§ **What you will do**
Copy out each line that mentions the word "name".

§ **Given material**
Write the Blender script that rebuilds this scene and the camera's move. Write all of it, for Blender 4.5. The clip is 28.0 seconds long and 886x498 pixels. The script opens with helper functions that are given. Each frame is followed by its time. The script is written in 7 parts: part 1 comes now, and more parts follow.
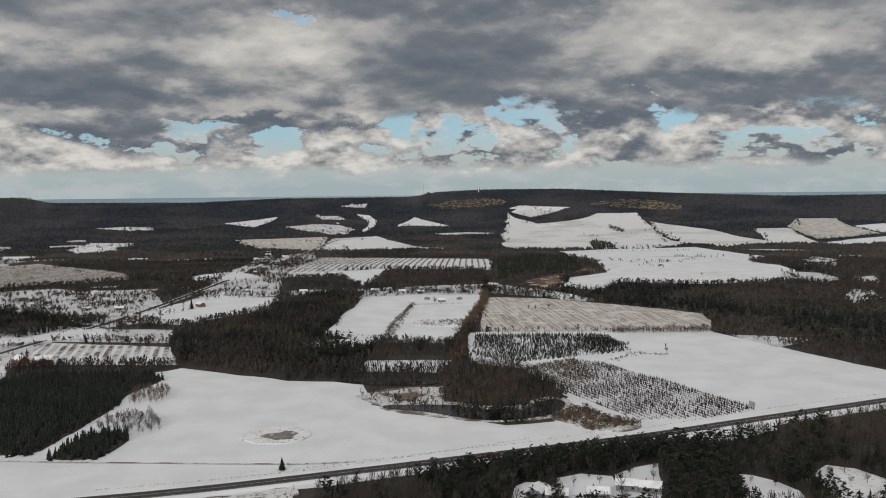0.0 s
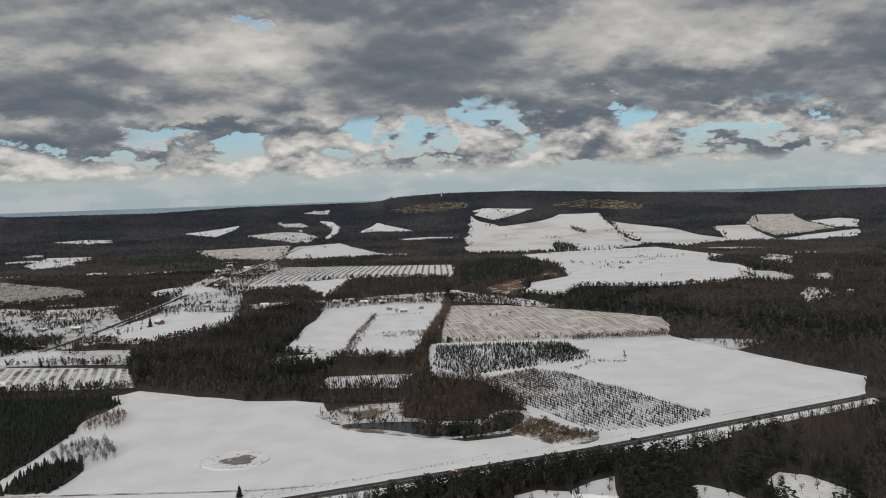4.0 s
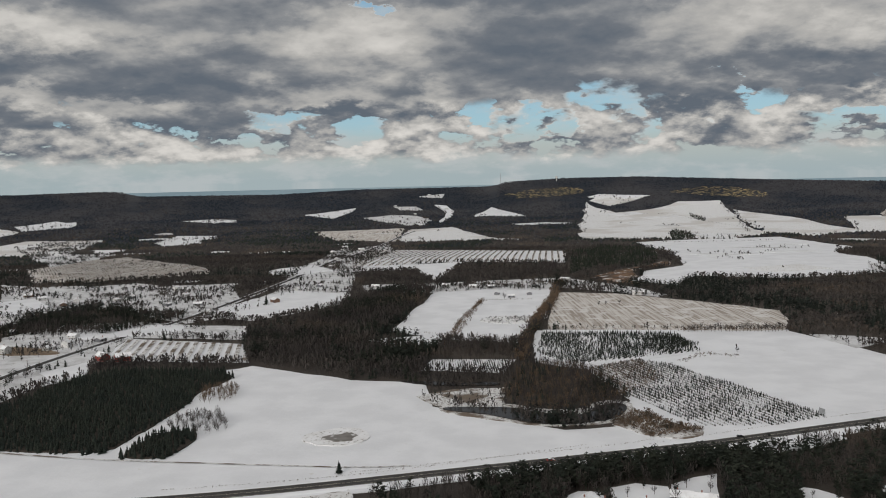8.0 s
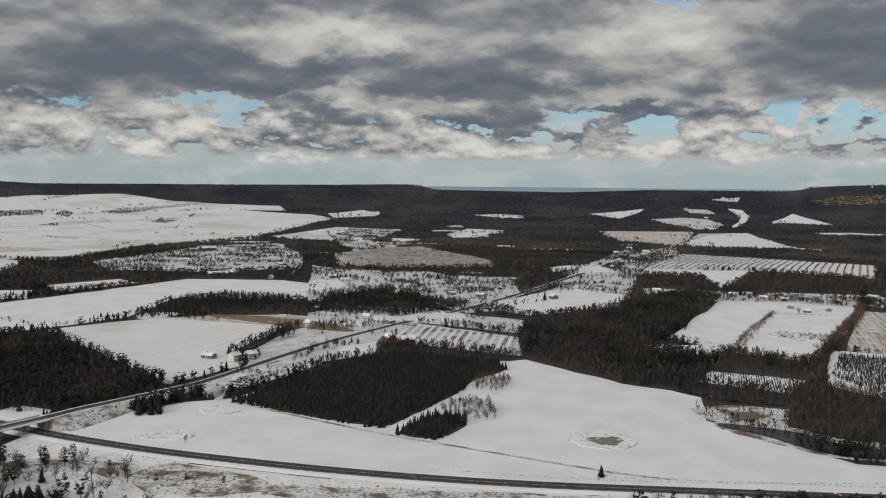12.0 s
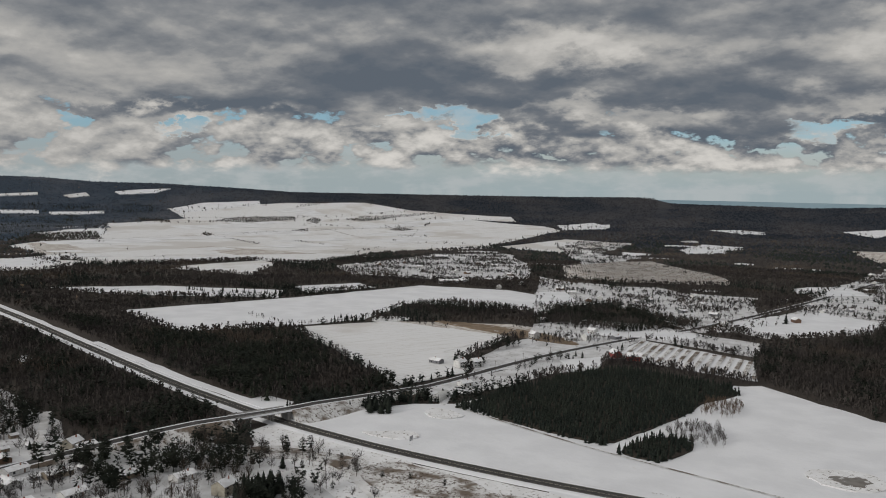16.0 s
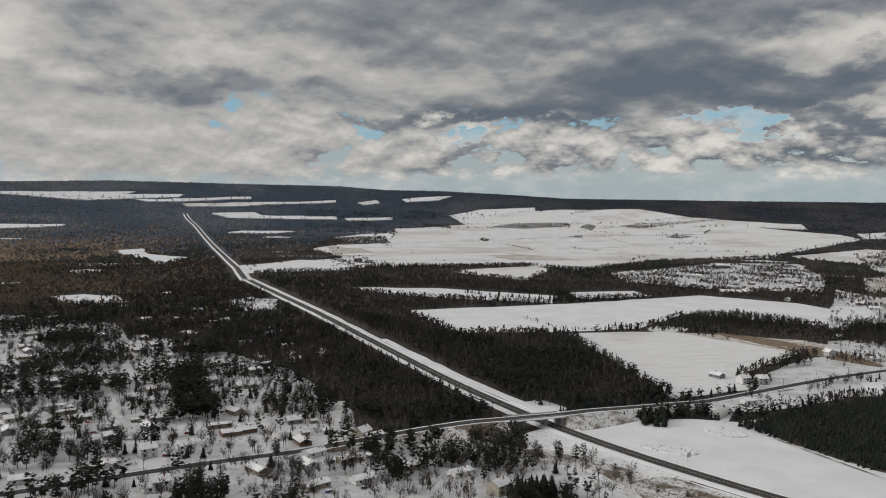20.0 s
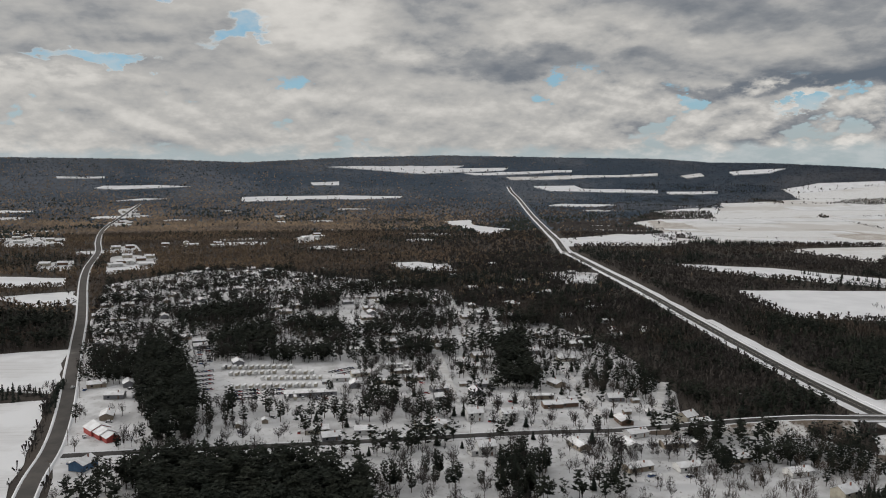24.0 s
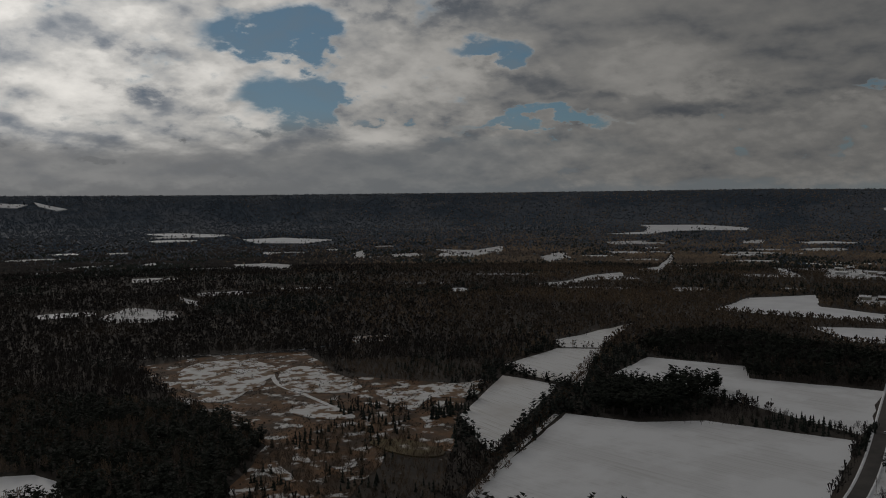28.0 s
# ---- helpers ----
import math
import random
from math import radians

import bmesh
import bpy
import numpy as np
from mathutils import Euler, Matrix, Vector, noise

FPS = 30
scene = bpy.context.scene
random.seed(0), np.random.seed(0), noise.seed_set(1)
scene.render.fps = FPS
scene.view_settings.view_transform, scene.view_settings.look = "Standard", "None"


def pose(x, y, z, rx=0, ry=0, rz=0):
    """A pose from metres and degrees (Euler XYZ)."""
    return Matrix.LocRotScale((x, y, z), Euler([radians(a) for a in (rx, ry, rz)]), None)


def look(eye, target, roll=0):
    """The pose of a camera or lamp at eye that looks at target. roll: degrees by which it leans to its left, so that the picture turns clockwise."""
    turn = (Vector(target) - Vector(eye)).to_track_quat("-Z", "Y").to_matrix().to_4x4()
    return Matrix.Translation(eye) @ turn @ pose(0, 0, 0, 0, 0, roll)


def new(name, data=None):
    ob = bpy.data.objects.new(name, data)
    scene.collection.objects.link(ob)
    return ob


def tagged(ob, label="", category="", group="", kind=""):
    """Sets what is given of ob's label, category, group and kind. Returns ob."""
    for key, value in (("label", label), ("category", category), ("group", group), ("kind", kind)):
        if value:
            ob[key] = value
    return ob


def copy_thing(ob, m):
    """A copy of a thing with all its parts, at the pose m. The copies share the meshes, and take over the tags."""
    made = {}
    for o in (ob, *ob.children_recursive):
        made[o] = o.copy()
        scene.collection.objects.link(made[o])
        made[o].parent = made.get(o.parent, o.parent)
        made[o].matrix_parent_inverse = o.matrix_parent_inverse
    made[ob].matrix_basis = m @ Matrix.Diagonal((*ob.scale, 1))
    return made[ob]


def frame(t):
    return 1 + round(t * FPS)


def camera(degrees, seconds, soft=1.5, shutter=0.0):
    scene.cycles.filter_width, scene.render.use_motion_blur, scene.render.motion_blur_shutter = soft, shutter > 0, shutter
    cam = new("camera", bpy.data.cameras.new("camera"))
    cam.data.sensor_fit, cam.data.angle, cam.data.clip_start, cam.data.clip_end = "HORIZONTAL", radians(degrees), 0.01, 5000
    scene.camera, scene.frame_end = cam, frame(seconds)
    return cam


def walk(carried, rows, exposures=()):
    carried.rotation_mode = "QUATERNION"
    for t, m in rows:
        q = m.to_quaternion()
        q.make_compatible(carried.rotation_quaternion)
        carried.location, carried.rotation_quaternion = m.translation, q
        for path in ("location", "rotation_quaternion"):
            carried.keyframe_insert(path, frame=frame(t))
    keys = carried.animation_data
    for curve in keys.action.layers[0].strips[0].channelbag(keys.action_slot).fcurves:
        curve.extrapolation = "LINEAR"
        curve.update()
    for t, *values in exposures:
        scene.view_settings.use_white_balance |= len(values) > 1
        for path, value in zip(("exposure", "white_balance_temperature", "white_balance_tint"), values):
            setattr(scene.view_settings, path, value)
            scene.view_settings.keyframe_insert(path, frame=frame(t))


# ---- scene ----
cam = camera(54.51, 28.0, soft=1.0)
PATH = [
    (0.0, pose(-0.01, -0.00, 151.63, 86.155, 0, -1.384) @ pose(0, 0, 0, 0, 0, -0.561)),
    (0.5, pose(0.85, -0.03, 153.17, 86.186, 0, -1.961) @ pose(0, 0, 0, 0, 0, -0.510)),
    (1.0, pose(1.70, -0.06, 154.69, 86.246, 0, -2.249) @ pose(0, 0, 0, 0, 0, -0.727)),
    (1.5, pose(2.58, -0.10, 156.16, 86.307, 0, -2.568) @ pose(0, 0, 0, 0, 0, -0.895)),
    (2.0, pose(3.47, -0.16, 157.54, 86.396, 0, -2.781) @ pose(0, 0, 0, 0, 0, -1.057)),
    (2.5, pose(4.39, -0.25, 158.79, 86.438, 0, -2.957) @ pose(0, 0, 0, 0, 0, -1.341)),
    (3.0, pose(5.34, -0.37, 159.90, 86.363, 0, -3.163) @ pose(0, 0, 0, 0, 0, -1.416)),
    (3.5, pose(6.32, -0.51, 160.85, 86.343, 0, -3.420) @ pose(0, 0, 0, 0, 0, -1.769)),
    (4.0, pose(7.33, -0.67, 161.65, 86.252, 0, -3.678) @ pose(0, 0, 0, 0, 0, -1.914)),
    (4.5, pose(8.35, -0.82, 162.34, 86.125, 0, -3.944) @ pose(0, 0, 0, 0, 0, -2.085)),
    (6.5, pose(12.55, -1.14, 162.53, 85.528, 0, -3.860) @ pose(0, 0, 0, 0, 0, -1.836)),
    (7.0, pose(13.47, -0.87, 162.42, 85.468, 0, -1.547) @ pose(0, 0, 0, 0, 0, -1.576)),
    (7.5, pose(14.36, -0.53, 162.30, 85.442, 0, 1.299) @ pose(0, 0, 0, 0, 0, -1.389)),
    (8.0, pose(15.22, -0.14, 162.19, 85.421, 0, 3.995) @ pose(0, 0, 0, 0, 0, -1.275)),
    (8.5, pose(16.04, 0.30, 162.09, 85.390, 0, 6.656) @ pose(0, 0, 0, 0, 0, -1.065)),
    (9.0, pose(16.83, 0.77, 162.01, 85.375, 0, 9.267) @ pose(0, 0, 0, 0, 0, -0.895)),
    (9.5, pose(17.58, 1.26, 161.97, 85.367, 0, 11.824) @ pose(0, 0, 0, 0, 0, -0.689)),
    (10.0, pose(18.28, 1.74, 161.95, 85.399, 0, 14.323) @ pose(0, 0, 0, 0, 0, -0.536)),
    (10.5, pose(18.93, 2.22, 161.96, 85.393, 0, 16.896) @ pose(0, 0, 0, 0, 0, -0.210)),
    (11.0, pose(19.52, 2.67, 162.00, 85.438, 0, 19.434) @ pose(0, 0, 0, 0, 0, 0.026)),
    (11.5, pose(20.06, 3.11, 162.06, 85.415, 0, 21.191) @ pose(0, 0, 0, 0, 0, 0.283)),
    (12.0, pose(20.55, 3.52, 162.14, 85.453, 0, 22.894) @ pose(0, 0, 0, 0, 0, 0.472)),
    (12.5, pose(21.00, 3.90, 162.22, 85.518, 0, 24.279) @ pose(0, 0, 0, 0, 0, 0.612)),
    (14.5, pose(21.88, 4.87, 162.45, 85.850, 0, 31.630) @ pose(0, 0, 0, 0, 0, 1.043)),
    (15.0, pose(21.93, 5.05, 162.46, 85.921, 0, 33.895) @ pose(0, 0, 0, 0, 0, 1.134)),
    (15.5, pose(21.94, 5.23, 162.46, 85.983, 0, 36.178) @ pose(0, 0, 0, 0, 0, 1.110)),
    (16.0, pose(21.92, 5.39, 162.44, 86.039, 0, 38.130) @ pose(0, 0, 0, 0, 0, 1.130)),
    (16.5, pose(21.86, 5.53, 162.42, 86.107, 0, 39.882) @ pose(0, 0, 0, 0, 0, 1.141)),
    (17.0, pose(21.75, 5.65, 162.37, 86.139, 0, 41.733) @ pose(0, 0, 0, 0, 0, 1.025)),
    (17.5, pose(21.57, 5.75, 162.31, 86.216, 0, 43.747) @ pose(0, 0, 0, 0, 0, 1.083)),
    (18.0, pose(21.32, 5.82, 162.23, 86.249, 0, 46.242) @ pose(0, 0, 0, 0, 0, 1.018)),
    (18.5, pose(20.98, 5.88, 162.14, 86.282, 0, 48.834) @ pose(0, 0, 0, 0, 0, 1.020)),
    (19.0, pose(20.54, 5.91, 162.05, 86.308, 0, 51.438) @ pose(0, 0, 0, 0, 0, 0.934)),
    (19.5, pose(20.00, 5.93, 161.97, 86.297, 0, 54.016) @ pose(0, 0, 0, 0, 0, 0.849)),
    (20.0, pose(19.37, 5.94, 161.88, 86.197, 0, 56.259) @ pose(0, 0, 0, 0, 0, 0.710)),
    (20.5, pose(18.64, 5.95, 161.79, 86.113, 0, 57.876) @ pose(0, 0, 0, 0, 0, 0.887)),
    (22.5, pose(13.60, 5.90, 161.60, 84.785, 0, 66.700) @ pose(0, 0, 0, 0, 0, 0.932)),
    (23.0, pose(11.98, 5.77, 161.74, 84.472, 0, 69.720) @ pose(0, 0, 0, 0, 0, 0.770)),
    (23.5, pose(10.32, 5.63, 161.90, 84.269, 0, 72.788) @ pose(0, 0, 0, 0, 0, 0.651)),
    (24.0, pose(8.64, 5.47, 162.09, 84.242, 0, 77.250) @ pose(0, 0, 0, 0, 0, 0.282)),
    (24.5, pose(6.93, 5.28, 162.29, 84.311, 0, 83.740) @ pose(0, 0, 0, 0, 0, 0.265)),
    (25.0, pose(5.21, 5.07, 162.49, 84.408, 0, 90.395) @ pose(0, 0, 0, 0, 0, 0.085)),
    (25.5, pose(3.48, 4.84, 162.68, 84.673, 0, 98.556) @ pose(0, 0, 0, 0, 0, -0.210)),
    (26.0, pose(1.75, 4.59, 162.85, 85.020, 0, 107.672) @ pose(0, 0, 0, 0, 0, -0.387)),
    (26.5, pose(0.01, 4.32, 163.01, 85.365, 0, 114.868) @ pose(0, 0, 0, 0, 0, -0.431)),
    (27.0, pose(-1.72, 4.03, 163.16, 85.724, 0, 121.041) @ pose(0, 0, 0, 0, 0, -0.544)),
    (27.5, pose(-3.46, 3.74, 163.30, 86.035, 0, 125.141) @ pose(0, 0, 0, 0, 0, -0.468)),
    (28.0, pose(-5.20, 3.45, 163.44, 86.364, 0, 128.551) @ pose(0, 0, 0, 0, 0, -0.430)),
]
walk(cam, PATH, ((0.0, -0.05, 6430, 10), (12.0, -0.06, 6430, 10), (15.0, -0.15, 6430, 10), (18.0, -0.17, 6430, 10), (19, -0.05, 6430, 10), (20.3, -0.03, 6430, 10), (22.5, 0.04, 6430, 10), (24.0, 0.07, 6430, 10), (25.4, 0.03, 6430, 10), (26.0, -0.1, 6430, 10), (27.05, -0.36, 6430, 10), (27.4, -0.55, 6430, 10), (27.7, -1.0, 6430, 10), (28.0, -1.8, 6430, 10)))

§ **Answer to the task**
def new(name, data=None):
    ob = bpy.data.objects.new(name, data)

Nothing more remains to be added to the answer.